■ DATA PROVIDED:
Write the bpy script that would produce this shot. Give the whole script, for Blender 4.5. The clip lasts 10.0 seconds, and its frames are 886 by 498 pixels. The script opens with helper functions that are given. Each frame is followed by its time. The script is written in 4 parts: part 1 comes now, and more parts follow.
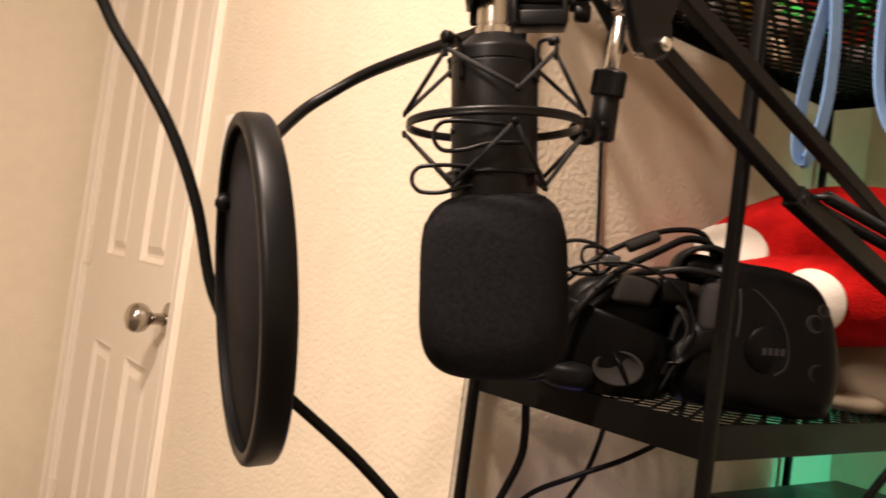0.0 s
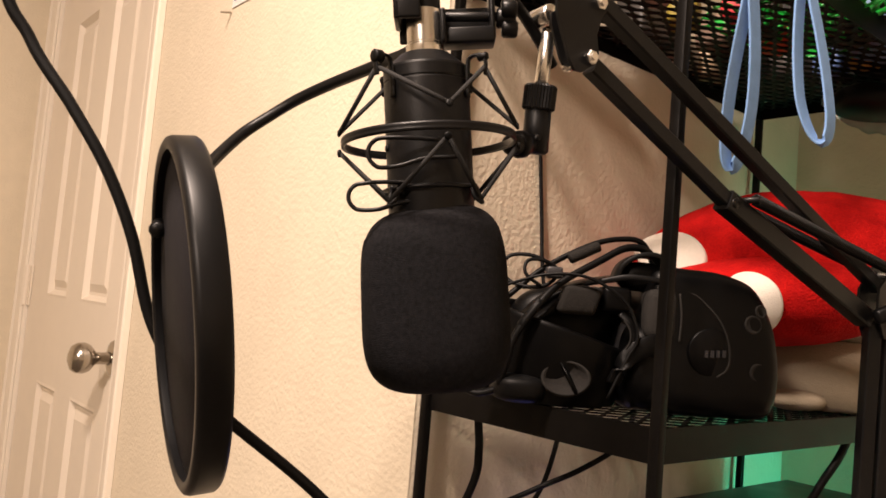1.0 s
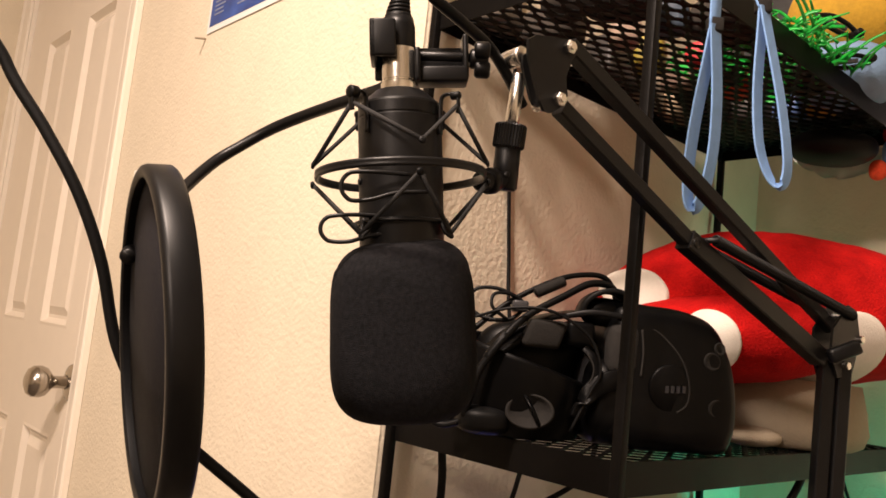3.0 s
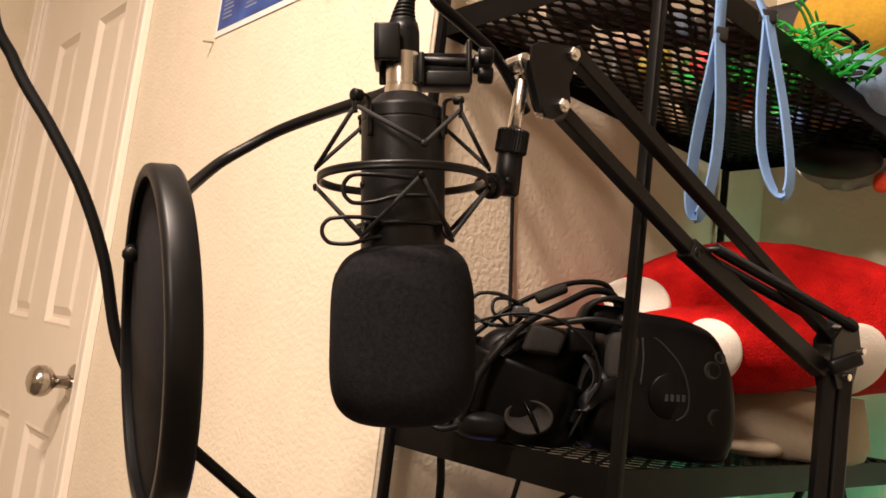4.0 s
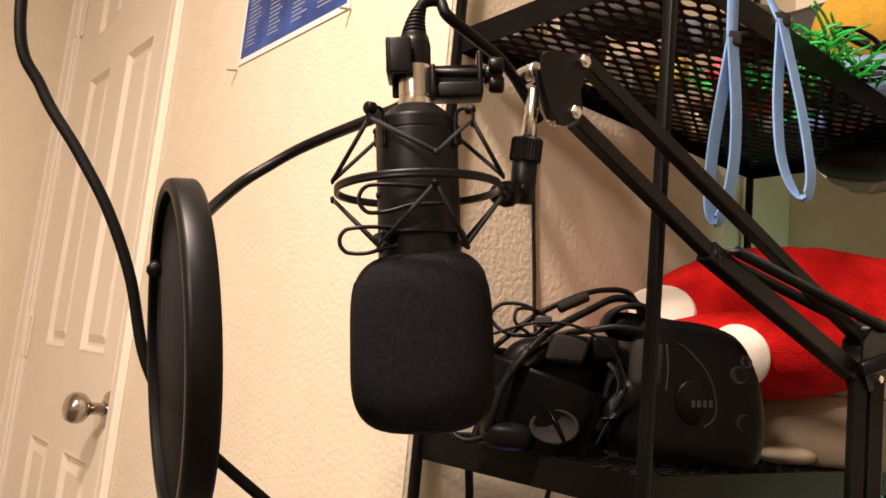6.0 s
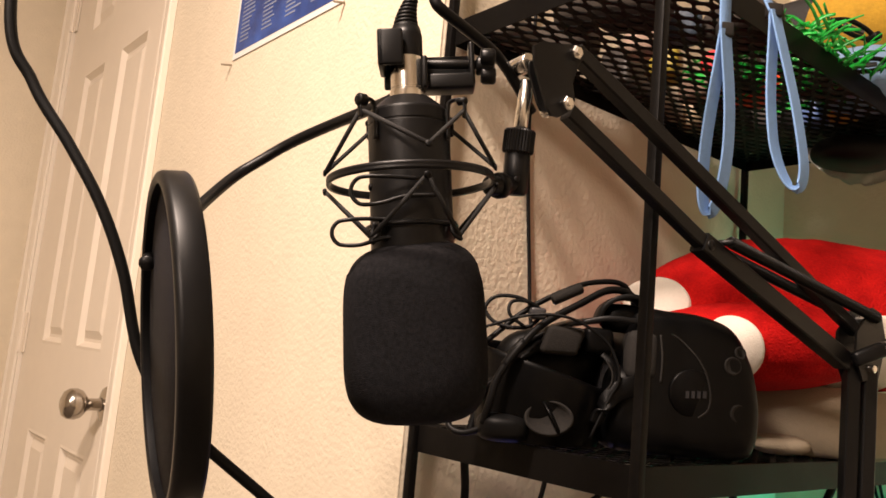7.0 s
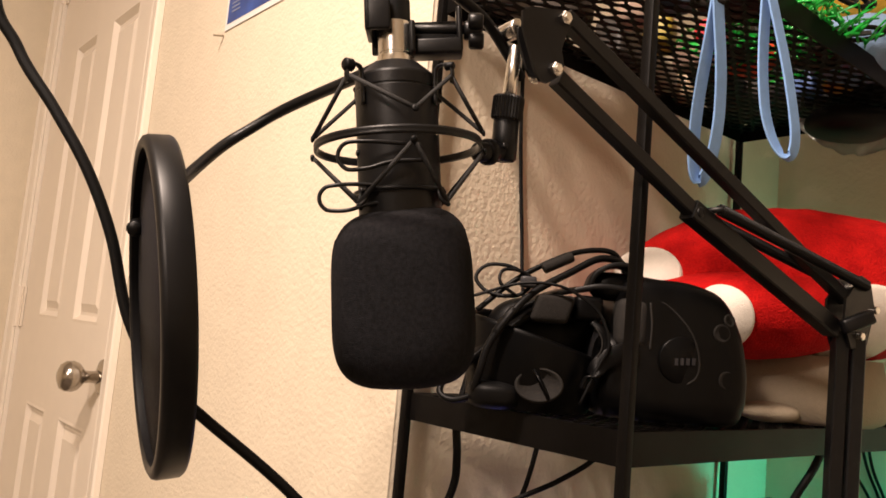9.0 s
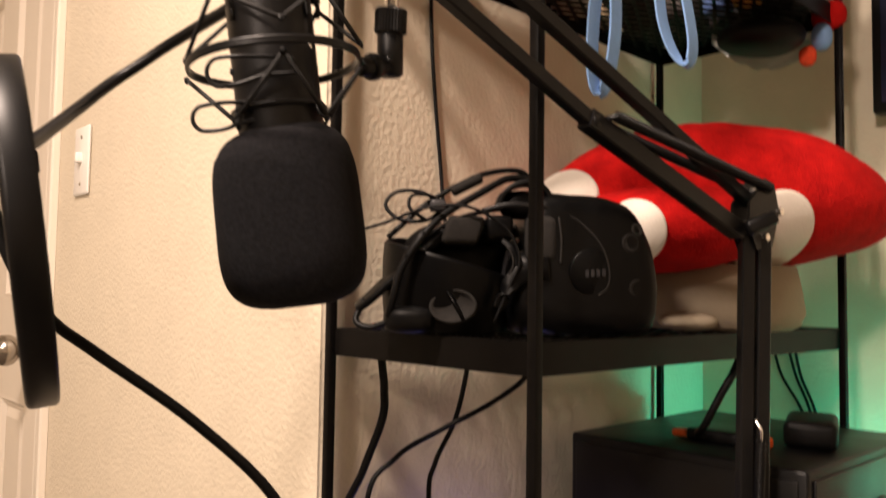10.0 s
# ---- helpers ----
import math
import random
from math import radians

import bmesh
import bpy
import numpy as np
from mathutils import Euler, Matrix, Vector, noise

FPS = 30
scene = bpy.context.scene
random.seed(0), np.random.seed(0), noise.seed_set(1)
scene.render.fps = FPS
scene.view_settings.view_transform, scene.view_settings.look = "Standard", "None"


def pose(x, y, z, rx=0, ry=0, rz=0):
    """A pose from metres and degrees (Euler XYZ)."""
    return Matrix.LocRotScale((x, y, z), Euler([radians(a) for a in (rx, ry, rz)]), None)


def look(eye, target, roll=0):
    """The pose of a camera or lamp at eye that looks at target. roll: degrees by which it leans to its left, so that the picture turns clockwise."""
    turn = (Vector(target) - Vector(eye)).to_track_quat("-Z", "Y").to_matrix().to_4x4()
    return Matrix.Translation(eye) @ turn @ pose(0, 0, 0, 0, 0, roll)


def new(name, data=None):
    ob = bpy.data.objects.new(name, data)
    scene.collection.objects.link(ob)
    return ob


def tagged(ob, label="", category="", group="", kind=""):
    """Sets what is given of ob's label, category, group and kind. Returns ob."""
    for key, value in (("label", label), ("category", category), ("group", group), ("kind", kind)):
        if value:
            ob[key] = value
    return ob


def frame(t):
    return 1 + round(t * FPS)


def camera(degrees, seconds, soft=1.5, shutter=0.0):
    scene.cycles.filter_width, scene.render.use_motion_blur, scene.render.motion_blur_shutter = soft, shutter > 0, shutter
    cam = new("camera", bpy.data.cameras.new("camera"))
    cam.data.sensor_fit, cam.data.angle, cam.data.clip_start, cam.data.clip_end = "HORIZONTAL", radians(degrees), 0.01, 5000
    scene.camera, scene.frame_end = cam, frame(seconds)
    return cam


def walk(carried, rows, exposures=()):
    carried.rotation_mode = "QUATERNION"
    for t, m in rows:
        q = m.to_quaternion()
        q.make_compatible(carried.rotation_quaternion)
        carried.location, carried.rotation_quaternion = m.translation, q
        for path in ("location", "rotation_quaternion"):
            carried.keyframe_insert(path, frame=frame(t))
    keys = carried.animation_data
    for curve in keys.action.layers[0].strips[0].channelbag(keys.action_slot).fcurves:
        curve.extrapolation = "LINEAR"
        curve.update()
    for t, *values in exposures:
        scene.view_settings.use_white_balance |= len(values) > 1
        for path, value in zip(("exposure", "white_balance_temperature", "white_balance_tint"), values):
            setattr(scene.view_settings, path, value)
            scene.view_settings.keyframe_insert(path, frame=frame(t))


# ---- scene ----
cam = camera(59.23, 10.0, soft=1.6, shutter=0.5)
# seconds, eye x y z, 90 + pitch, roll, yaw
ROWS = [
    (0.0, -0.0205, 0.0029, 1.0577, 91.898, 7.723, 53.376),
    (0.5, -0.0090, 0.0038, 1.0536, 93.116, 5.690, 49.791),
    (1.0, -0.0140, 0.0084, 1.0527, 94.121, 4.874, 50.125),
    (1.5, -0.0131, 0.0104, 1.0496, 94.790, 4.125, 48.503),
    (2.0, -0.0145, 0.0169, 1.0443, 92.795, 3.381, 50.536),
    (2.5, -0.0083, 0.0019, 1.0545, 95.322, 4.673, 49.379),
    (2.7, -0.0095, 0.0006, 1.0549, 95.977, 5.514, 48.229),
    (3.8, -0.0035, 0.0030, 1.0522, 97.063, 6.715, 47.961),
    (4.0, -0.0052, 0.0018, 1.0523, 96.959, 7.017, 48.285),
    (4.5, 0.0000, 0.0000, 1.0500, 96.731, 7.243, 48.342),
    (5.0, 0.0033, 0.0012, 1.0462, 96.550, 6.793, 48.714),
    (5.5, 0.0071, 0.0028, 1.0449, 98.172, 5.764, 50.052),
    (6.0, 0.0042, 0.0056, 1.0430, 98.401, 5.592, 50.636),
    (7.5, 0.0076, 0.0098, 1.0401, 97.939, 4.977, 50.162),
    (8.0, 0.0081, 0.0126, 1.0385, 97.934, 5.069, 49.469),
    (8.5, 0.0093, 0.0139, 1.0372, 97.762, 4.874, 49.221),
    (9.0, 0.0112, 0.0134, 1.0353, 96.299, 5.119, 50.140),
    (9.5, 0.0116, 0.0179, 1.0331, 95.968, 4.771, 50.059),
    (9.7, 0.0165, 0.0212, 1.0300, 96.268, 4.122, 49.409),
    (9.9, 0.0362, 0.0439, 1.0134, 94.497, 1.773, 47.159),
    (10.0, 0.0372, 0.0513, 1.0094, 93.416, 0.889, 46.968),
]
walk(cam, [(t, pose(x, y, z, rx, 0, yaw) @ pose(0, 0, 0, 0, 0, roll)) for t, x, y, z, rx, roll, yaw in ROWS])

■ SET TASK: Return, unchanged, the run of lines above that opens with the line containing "carried.keyframe_insert(path, frame=frame(t))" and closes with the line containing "scene.view_settings.keyframe_insert(path, frame=frame(t))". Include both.

■ REPLY TO THE EXERCISE:
            carried.keyframe_insert(path, frame=frame(t))
    keys = carried.animation_data
    for curve in keys.action.layers[0].strips[0].channelbag(keys.action_slot).fcurves:
        curve.extrapolation = "LINEAR"
        curve.update()
    for t, *values in exposures:
        scene.view_settings.use_white_balance |= len(values) > 1
        for path, value in zip(("exposure", "white_balance_temperature", "white_balance_tint"), values):
            setattr(scene.view_settings, path, value)
            scene.view_settings.keyframe_insert(path, frame=frame(t))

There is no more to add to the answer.